3D Loan EMI Calculator
Calculate EMIs for Home, Car, Personal & Education Loans
Payment Breakdown
Why Use Loan EMI Calculator?
- Plan your loan repayment with accurate EMI calculations
- Compare different loan options and choose the best one
- Understand how interest rates affect your monthly payments
- Plan your finances by knowing your monthly obligation
- Save time on manual calculations with instant results
- Make informed decisions about loan tenure and amount
Frequently Asked Questions
Understanding Loan EMIs
An Equated Monthly Installment (EMI) is a fixed payment amount made by a borrower to a lender at a specified date each calendar month. EMIs are used to pay off both interest and principal each month, so that over a specified number of years, the loan is paid off in full.
Components of EMI
EMI consists of two components: principal repayment and interest payment. In the initial years of the loan, a larger portion of the EMI goes toward interest payments. As the loan tenure progresses, the interest component decreases while the principal component increases.
Factors Affecting EMI
Three main factors determine your EMI amount: loan amount, interest rate, and loan tenure. A higher loan amount or interest rate will increase your EMI, while a longer tenure will reduce it. However, a longer tenure means you'll pay more interest overall.
Types of Interest Rates
Loans can have fixed or floating interest rates. Fixed rates remain constant throughout the loan tenure, while floating rates change with market conditions. Fixed rates provide certainty but are usually higher than floating rates.

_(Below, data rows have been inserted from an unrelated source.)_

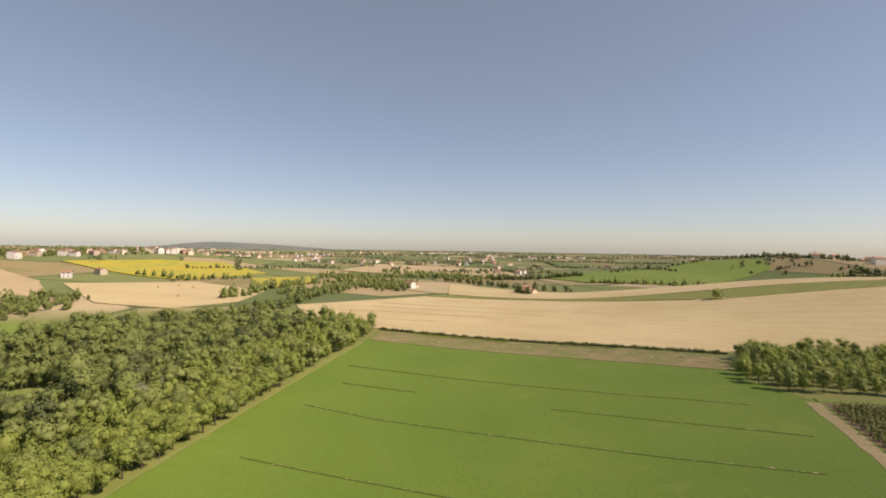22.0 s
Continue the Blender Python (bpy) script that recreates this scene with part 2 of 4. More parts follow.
M_VINE = leaf_mat("vine_leaves", (0.116, 0.155, 0.0361), (0.146, 0.185, 0.043), (0.194, 0.211, 0.0645), 0.12)


def plain(name, a, b=None, rough=0.8, scale=3.0, metal=0.0, vary=0.0):
    m, nt, bs = shader(name, rough)
    bs.inputs["Metallic"].default_value = metal
    b = b or tuple(v * 0.75 for v in a)
    col = mixed(nt, ranged(nt, noise_node(nt, position(nt), scale, 6, 0.65), 0.35, 0.7), a, b)
    if vary:
        info = nt.nodes.new("ShaderNodeObjectInfo").outputs["Random"]
        hsv = nt.nodes.new("ShaderNodeHueSaturation")
        nt.links.new(ranged(nt, info, 0, 1, 1 - vary, 1 + vary), hsv.inputs["Value"])
        nt.links.new(col, hsv.inputs["Color"])
        col = hsv.outputs[0]
    nt.links.new(col, bs.inputs["Base Color"])
    return m


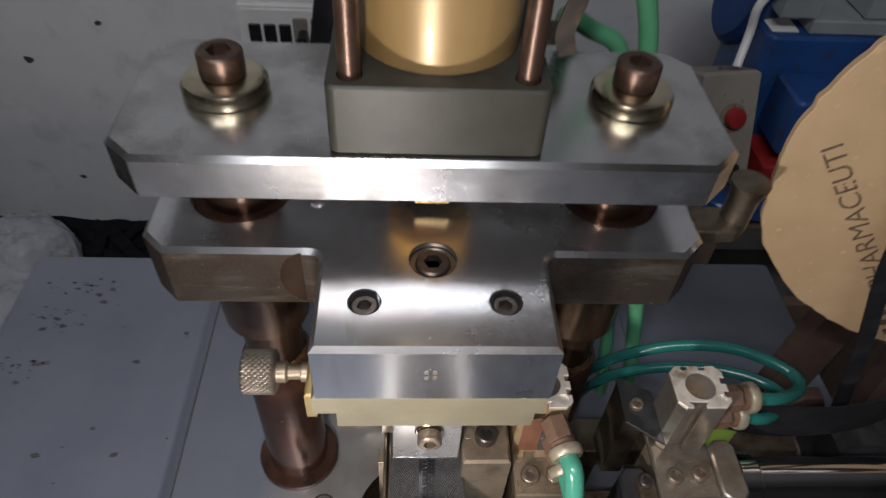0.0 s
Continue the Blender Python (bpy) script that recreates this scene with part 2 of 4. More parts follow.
def brushed_plate():
    """Base plate: blue-grey paint worn to bare, oil-stained steel round the die."""
    m = mat("worn_base_plate", (0.135, 0.149, 0.178), 0.36, 0.2, (10, (0.11, 0.122, 0.148), 0.4, 0.7), (55, (0.10, 0.09, 0.08), 0.69, 0.76), (200, 0.08, 0.0004), 0, (700, (0.05, 0.045, 0.04), 0.70, 0.73))
    nt = m.node_tree
    b = nt.nodes["Principled BSDF"]
    tc = nt.nodes.new("ShaderNodeTexCoord")
    d = nt.nodes.new("ShaderNodeVectorMath")
    d.operation = "DISTANCE"
    d.inputs[1].default_value = (0.01, -0.01, 0.8)
    nt.links.new(tc.outputs["Object"], d.inputs[0])
    n = nt.nodes.new("ShaderNodeTexNoise")
    n.inputs["Scale"].default_value, n.inputs["Detail"].default_value = 38, 5
    nt.links.new(tc.outputs["Object"], n.inputs["Vector"])
    a = nt.nodes.new("ShaderNodeMath")
    a.operation = "MULTIPLY_ADD"
    a.inputs[1].default_value = 0.05
    nt.links.new(n.outputs["Fac"], a.inputs[0])
    nt.links.new(d.outputs["Value"], a.inputs[2])
    r = nt.nodes.new("ShaderNodeMapRange")
    r.inputs["From Min"].default_value, r.inputs["From Max"].default_value = 0.135, 0.085
    nt.links.new(a.outputs[0], r.inputs["Value"])
    mix = nt.nodes.new("ShaderNodeMix")
    mix.data_type = "RGBA"
    nt.links.new(r.outputs[0], mix.inputs["Factor"])
    nt.links.new(b.inputs["Base Color"].links[0].from_socket, mix.inputs["A"])
    mix2 = nt.nodes.new("ShaderNodeMix")
    mix2.data_type = "RGBA"
    nt.links.new(n.outputs["Fac"], mix2.inputs["Factor"])
    mix2.inputs["A"].default_value, mix2.inputs["B"].default_value = (0.20, 0.18, 0.155, 1), (0.55, 0.54, 0.52, 1)
    nt.links.new(mix2.outputs["Result"], mix.inputs["B"])
    nt.links.new(mix.outputs["Result"], b.inputs["Base Color"])
    rr = nt.nodes.new("ShaderNodeMapRange")
    rr.inputs["To Min"].default_value, rr.inputs["To Max"].default_value = 0.30, 0.85
    nt.links.new(r.outputs[0], rr.inputs["Value"])
    nt.links.new(rr.outputs[0], b.inputs["Metallic"])
    return m


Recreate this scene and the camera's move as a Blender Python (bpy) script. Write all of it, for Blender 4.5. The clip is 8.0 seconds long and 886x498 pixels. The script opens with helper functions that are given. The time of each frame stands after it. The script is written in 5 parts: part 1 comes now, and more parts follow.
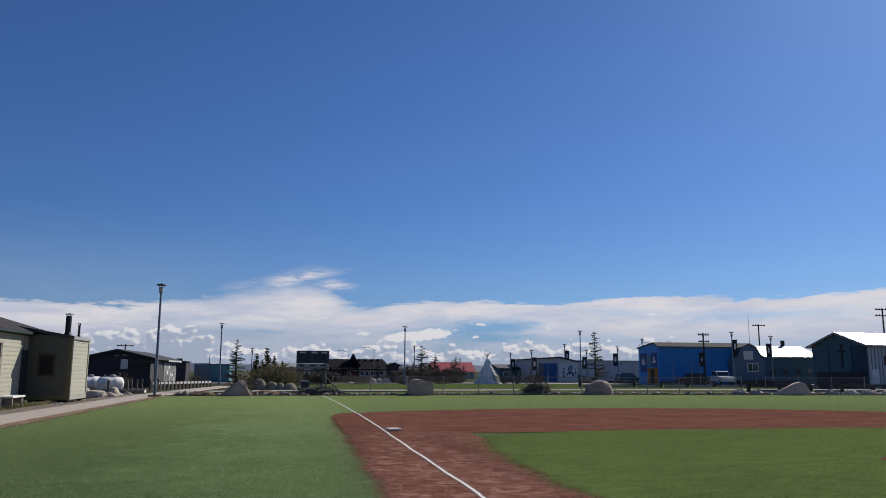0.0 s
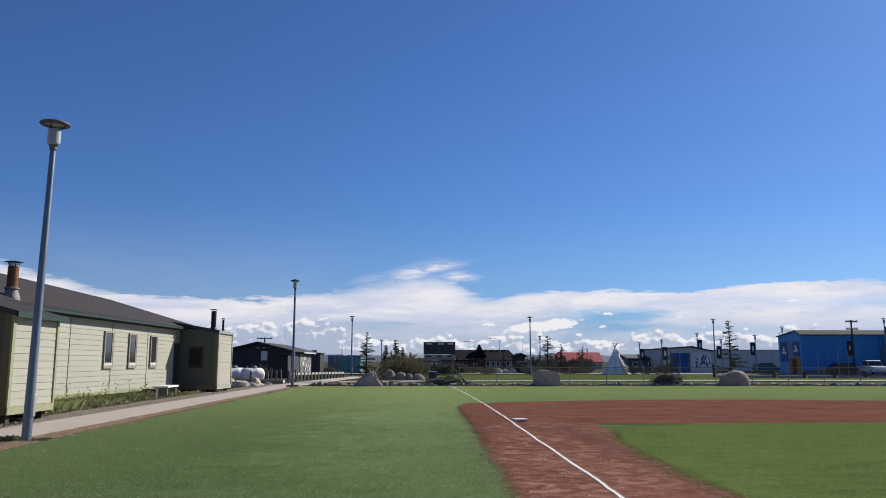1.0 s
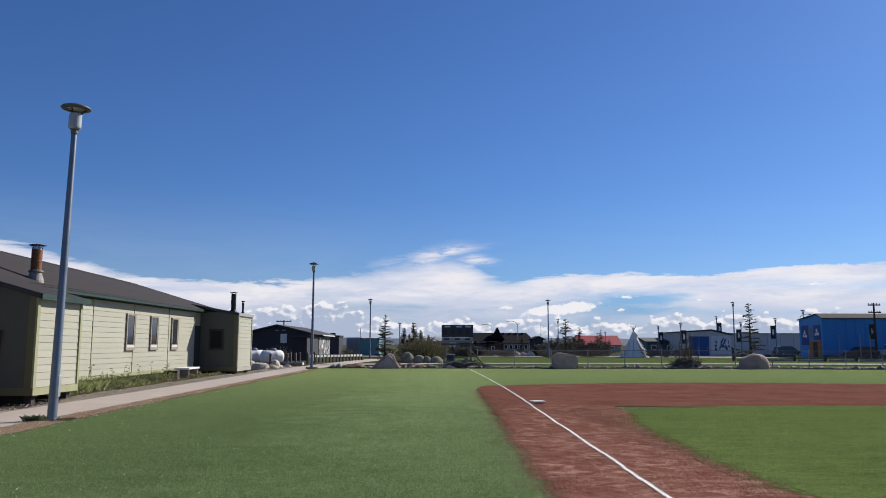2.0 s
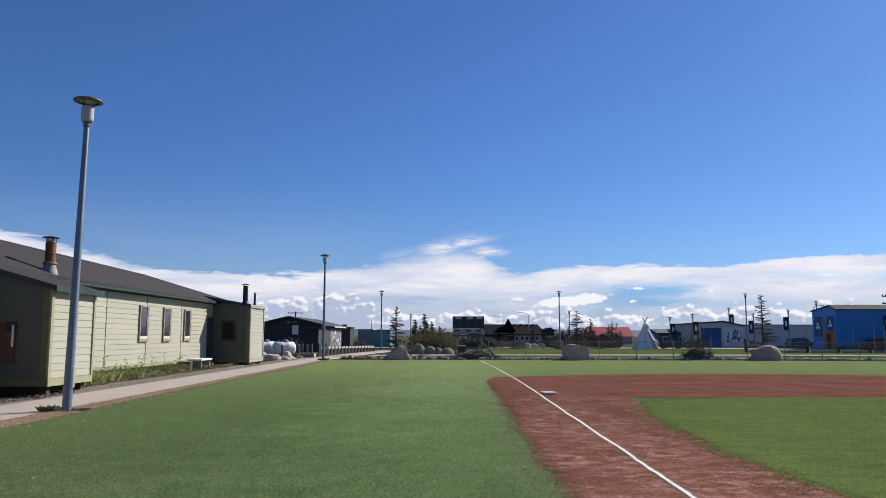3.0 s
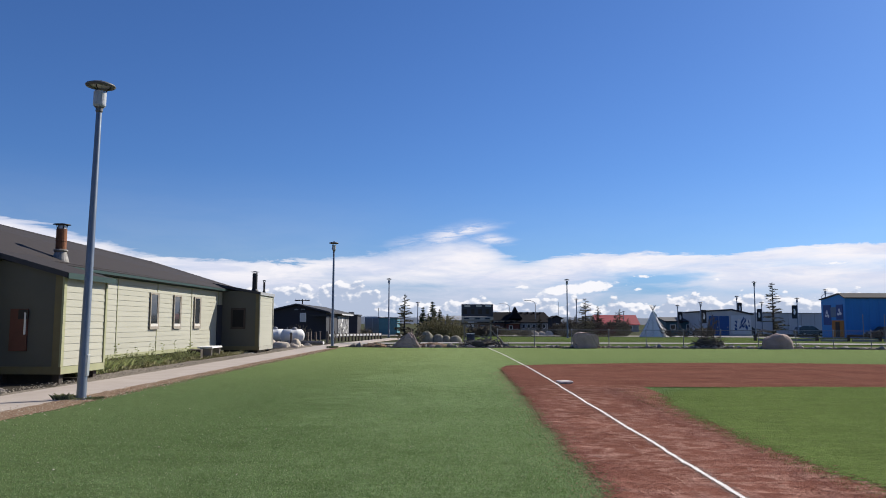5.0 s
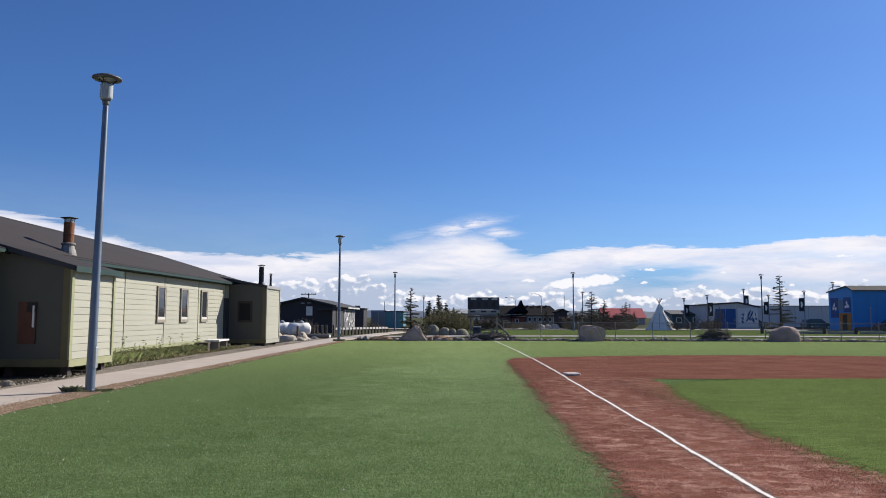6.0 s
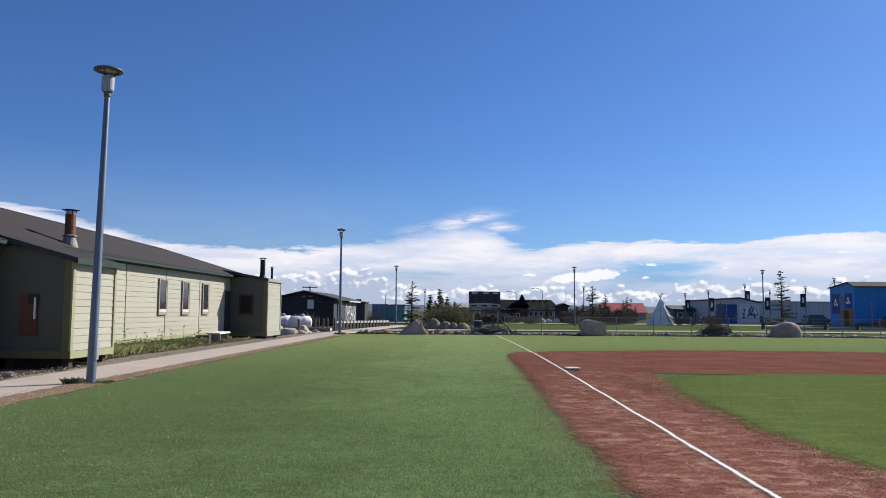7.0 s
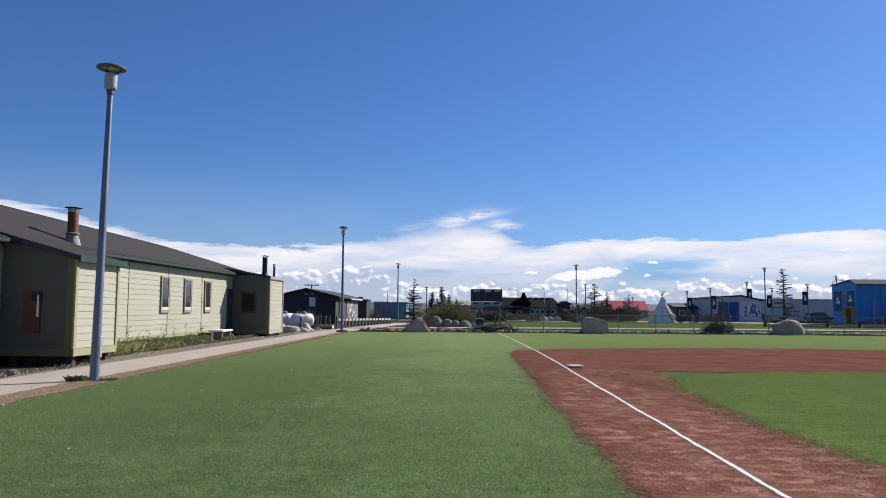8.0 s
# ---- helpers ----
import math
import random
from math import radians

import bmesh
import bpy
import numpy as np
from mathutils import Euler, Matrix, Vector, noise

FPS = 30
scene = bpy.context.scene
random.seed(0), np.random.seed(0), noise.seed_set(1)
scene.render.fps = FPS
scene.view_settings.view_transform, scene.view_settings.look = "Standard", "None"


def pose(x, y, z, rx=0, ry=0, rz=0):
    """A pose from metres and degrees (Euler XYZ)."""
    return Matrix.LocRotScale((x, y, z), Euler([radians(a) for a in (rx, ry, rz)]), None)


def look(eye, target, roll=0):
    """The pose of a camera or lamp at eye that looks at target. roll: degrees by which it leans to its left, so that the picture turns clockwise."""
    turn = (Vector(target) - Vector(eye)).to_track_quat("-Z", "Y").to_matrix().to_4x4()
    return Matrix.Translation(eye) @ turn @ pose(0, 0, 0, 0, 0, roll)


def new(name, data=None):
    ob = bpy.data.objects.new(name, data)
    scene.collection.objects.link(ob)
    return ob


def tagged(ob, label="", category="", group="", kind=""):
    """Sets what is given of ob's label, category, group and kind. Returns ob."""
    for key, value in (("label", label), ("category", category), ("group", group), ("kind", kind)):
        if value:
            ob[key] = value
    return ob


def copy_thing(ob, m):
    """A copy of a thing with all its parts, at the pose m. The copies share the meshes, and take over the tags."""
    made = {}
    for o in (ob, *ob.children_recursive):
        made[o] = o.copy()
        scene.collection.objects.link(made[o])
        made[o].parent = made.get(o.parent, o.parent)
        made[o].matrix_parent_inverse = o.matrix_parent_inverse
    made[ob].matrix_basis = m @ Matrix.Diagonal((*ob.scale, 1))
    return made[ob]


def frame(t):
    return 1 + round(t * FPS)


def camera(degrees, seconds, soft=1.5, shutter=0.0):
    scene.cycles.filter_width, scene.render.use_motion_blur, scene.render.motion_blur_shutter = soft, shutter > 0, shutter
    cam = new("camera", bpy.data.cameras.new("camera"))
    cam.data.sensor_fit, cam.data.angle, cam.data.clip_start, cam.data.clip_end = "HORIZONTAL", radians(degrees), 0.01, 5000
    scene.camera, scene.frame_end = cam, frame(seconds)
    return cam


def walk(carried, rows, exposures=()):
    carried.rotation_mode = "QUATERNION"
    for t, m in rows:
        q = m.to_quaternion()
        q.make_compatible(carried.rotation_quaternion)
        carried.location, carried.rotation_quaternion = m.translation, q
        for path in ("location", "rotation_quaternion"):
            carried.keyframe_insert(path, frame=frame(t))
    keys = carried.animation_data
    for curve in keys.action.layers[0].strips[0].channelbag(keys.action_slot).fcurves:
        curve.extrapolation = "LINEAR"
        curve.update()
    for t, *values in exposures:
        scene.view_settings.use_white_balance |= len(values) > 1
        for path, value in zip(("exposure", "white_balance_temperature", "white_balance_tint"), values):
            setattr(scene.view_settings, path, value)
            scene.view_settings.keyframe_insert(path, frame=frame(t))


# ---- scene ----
cam = camera(60.9, 8.0, soft=0.95)
PATH = [
    (0, (0.28, -0.106, 1.631), (0.656, 1.832, 1.951), 0.2),
    (0.2, (0.263, -0.195, 1.643), (0.522, 1.762, 1.963), 0.2),
    (0.5, (0.301, -0.265, 1.659), (0.438, 1.705, 1.976), 0.1),
    (0.7, (0.298, -0.302, 1.637), (0.391, 1.672, 1.946), 0.1),
    (1, (0.317, -0.276, 1.644), (0.37, 1.701, 1.939), 0.0),
    (1.5, (0.308, -0.273, 1.636), (0.333, 1.708, 1.906), 0.1),
    (3, (0.318, -0.282, 1.622), (0.295, 1.705, 1.851), 0.1),
    (3.5, (0.279, -0.263, 1.63), (0.252, 1.724, 1.85), 0.3),
    (4, (0.216, -0.194, 1.621), (0.189, 1.794, 1.833), 0.3),
    (4.5, (0.104, -0.088, 1.645), (0.074, 1.901, 1.849), 0.3),
    (6, (0.017, -0.009, 1.601), (-0.035, 1.982, 1.781), 0.1),
    (6.5, (0.03, -0.022, 1.582), (-0.026, 1.97, 1.752), 0.3),
    (7, (0.03, -0.007, 1.598), (-0.026, 1.985, 1.762), 0.4),
    (7.5, (0.027, -0.013, 1.578), (-0.03, 1.98, 1.738), 0.4),
    (8, (-0.002, -0.001, 1.599), (-0.062, 1.992, 1.757), 0.4),
]
walk(cam, [(t, look(eye, target, roll)) for t, eye, target, roll in PATH],
     exposures=[(0.0, 0.09), (0.5, 0.3), (1.0, 0.4), (1.5, 0.4), (3.0, 0.5), (8.0, 0.57)])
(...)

Prepayment and Foreclosure
Most lenders allow borrowers to make prepayments (partial payments) or foreclose (complete payment) the loan before the tenure ends. This can reduce the total interest paid. However, some lenders charge a prepayment penalty, especially on fixed-rate loans.
Tax Benefits
In India, home loans offer tax benefits under Section 80C for principal repayment and Section 24 for interest payment. Education loans also offer tax benefits under Section 80E. These benefits can significantly reduce the effective cost of borrowing.